You are only an acquaintance - we met at a coffee morning, probably a year ago. I remember I had an obvious bump - probably about the same size as the one you are carrying proudly now. I was probably stroking my wee girl - in the way that absent minded and unburdoned pregnant mamas do in public. You didn't say much then - I thought you were shy. My best friend fears you are just arrogant.
I can't tell how pregnant you are - I think you must have been pregnant when Emma died. That at least would explain why you look like a rabbit in the headlights when we pass each other at the school gate. It's your third - like Emma was my third. I shouldn't judge but I suspect you've had no losses - your children are close in age. I wish I knew what you are thinking when you look at me with such empty eyes. Are you feeling sorry for me? Guilty over your third beautiful bump?

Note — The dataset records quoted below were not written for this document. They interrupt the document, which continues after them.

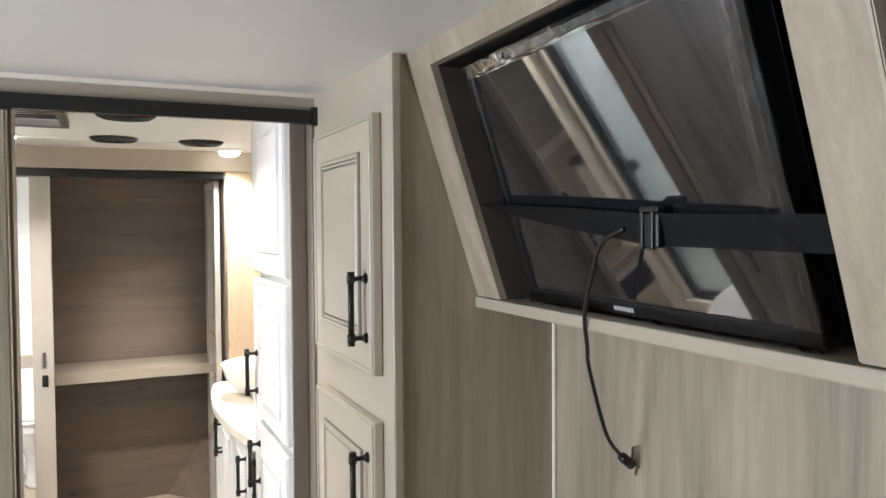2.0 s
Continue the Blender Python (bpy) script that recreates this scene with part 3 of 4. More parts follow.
# skylight over the shower
skylight = thing("skylight", (-0.90, 2.925, BATH_CEIL), "white framed shower skylight with a bright dome", "skylight")
settle()
bm = bmesh.new()
lo = [bm.verts.new(p) for p in ((SKY[0], SKY[2], BATH_CEIL), (SKY[1], SKY[2], BATH_CEIL), (SKY[1], SKY[3], BATH_CEIL), (SKY[0], SKY[3], BATH_CEIL))]
hi = [bm.verts.new(p) for p in ((-1.04, 2.70, 2.10), (-0.76, 2.70, 2.10), (-0.76, 3.15, 2.10), (-1.04, 3.15, 2.10))]
for i in range(4):
    bm.faces.new((lo[i], lo[(i + 1) % 4], hi[(i + 1) % 4], hi[i]))
child("shaft", bm, M_CEIL, skylight)
child("dome", box(-1.042, -0.758, 2.698, 3.152, 2.101, 2.106), M_SKYPANE, skylight, "translucent white dome lit by the sky")
bm = bmesh.new()
for x0, x1, y0, y1 in ((SKY[0] - 0.03, SKY[1] + 0.03, SKY[2] - 0.03, SKY[2]), (SKY[0] - 0.03, SKY[1] + 0.03, SKY[3], SKY[3] + 0.03), (SKY[0] - 0.03, SKY[0], SKY[2], SKY[3]), (SKY[1], SKY[1] + 0.03, SKY[2], SKY[3])):
    block(bm, x0, x1, y0, y1, BATH_CEIL - 0.010, BATH_CEIL - 0.0005, 0.003)
child("frame", bm, M_WHITECAB, skylight)
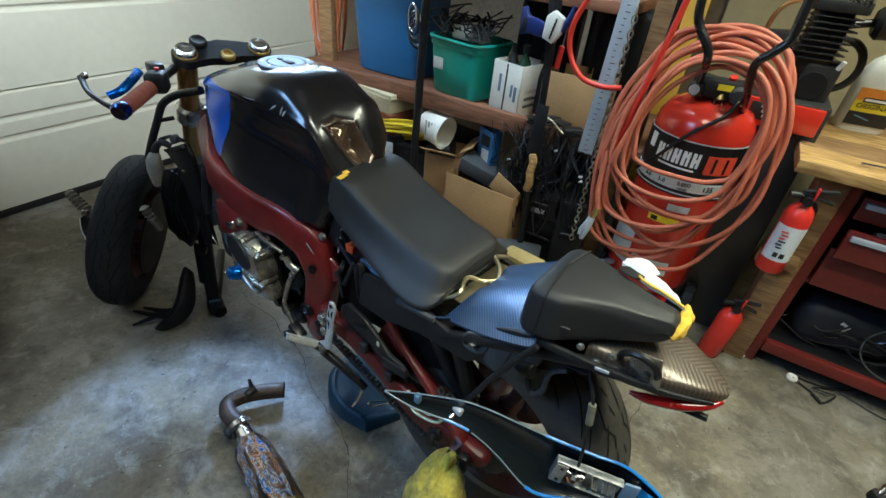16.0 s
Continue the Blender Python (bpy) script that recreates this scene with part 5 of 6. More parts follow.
rag = empty("yellow_cloth", "soiled yellow cloth draped over the stand spool", "cloth", Matrix.Translation((0.05, 0.62, 0)))
path = [(0.055, 0.700, 0.345), (0.045, 0.665, 0.350), (0.045, 0.625, 0.315), (0.062, 0.585, 0.255), (0.045, 0.53, 0.205), (0.01, 0.47, 0.185), (-0.02, 0.40, 0.17), (-0.05, 0.33, 0.15), (-0.07, 0.26, 0.13)]
rr = [0.014, 0.046, 0.070, 0.074, 0.062, 0.033, 0.028, 0.031, 0.03]
bm = tube([(x - 0.05, y - 0.62, z) for x, y, z in path], rr, 96, 20, flat=0.86)
bm.normal_update()
for v in bm.verts:
    q = v.co.copy()
    # a few broad folds along the cloth with sharp valleys, and gathers at the neck
    warp = q + Vector((noise.noise(q * 9), noise.noise(q * 9 + Vector((5, 0, 0))), noise.noise(q * 9 + Vector((0, 7, 0))))) * 0.02
    ridge = abs(noise.noise(Vector((warp.x * 16, warp.y * 7, warp.z * 10))))
    gather = abs(noise.noise(Vector((warp.x * 30, warp.y * 9, warp.z * 26)) + Vector((3, 3, 3))))
    f_ = 0.019 * (min(1.0, ridge / 0.26) - 0.7) + 0.005 * (min(1.0, gather / 0.18) - 0.8) + 0.010 * noise.noise(q * 6)
    v.co += (v.normal if v.normal.length > 0.5 else Vector((0, 0, 1))) * f_
part("cloth", bm, YELRAG, rag)

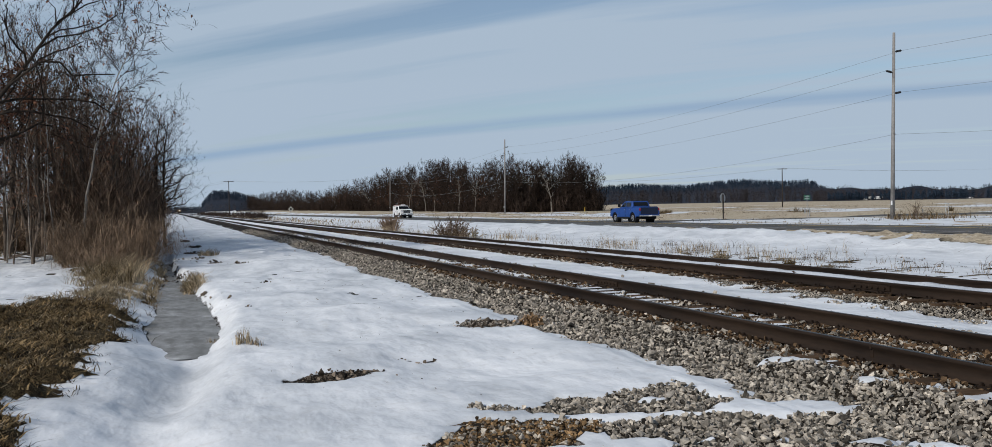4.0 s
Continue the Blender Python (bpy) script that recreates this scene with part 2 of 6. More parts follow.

Most pregnant women seem to exude an air of relief around me - a naive assumption that because I was the unfortunate 1:200, their odds are somehow lowered. I've done the suffering for them. I could tell them that I'm the third of three generations to experience stillbirth in my family or I could tell them of an internet acquaintance who lost her baby daughter to a placental abruption back in September and posted a heartbreaking message just weeks ago to say that her sister's tiny boy had been born too soon to survive life outside of his mama. The fact is their odds remain the same - low but not somehow lowered by my tragedy. Perhaps your reaction is more honest; perhaps my daughter's death has shocked you to the core. But I dislike you and I go out of my way now to avoid eye contact with you. NOT because of your pregnancy - pregnant bellies do sting me but I can't stop the world gestating and I hope to do it myself again one day. No, I dislike you because I can't read you - you don't warm your sad eyes with the ghost of a sympathetic smile. You make me feel worse - if that is even possible - about being a deadbaby mama. I don't like you because when it comes to reacting to me, you got it wrong.
2 comments:
This sums up so many of my own feelings. Thanks for putting them in to words.
I'm with you on the jealousy, and I really wish that people understood that not acknowledging just makes it worse.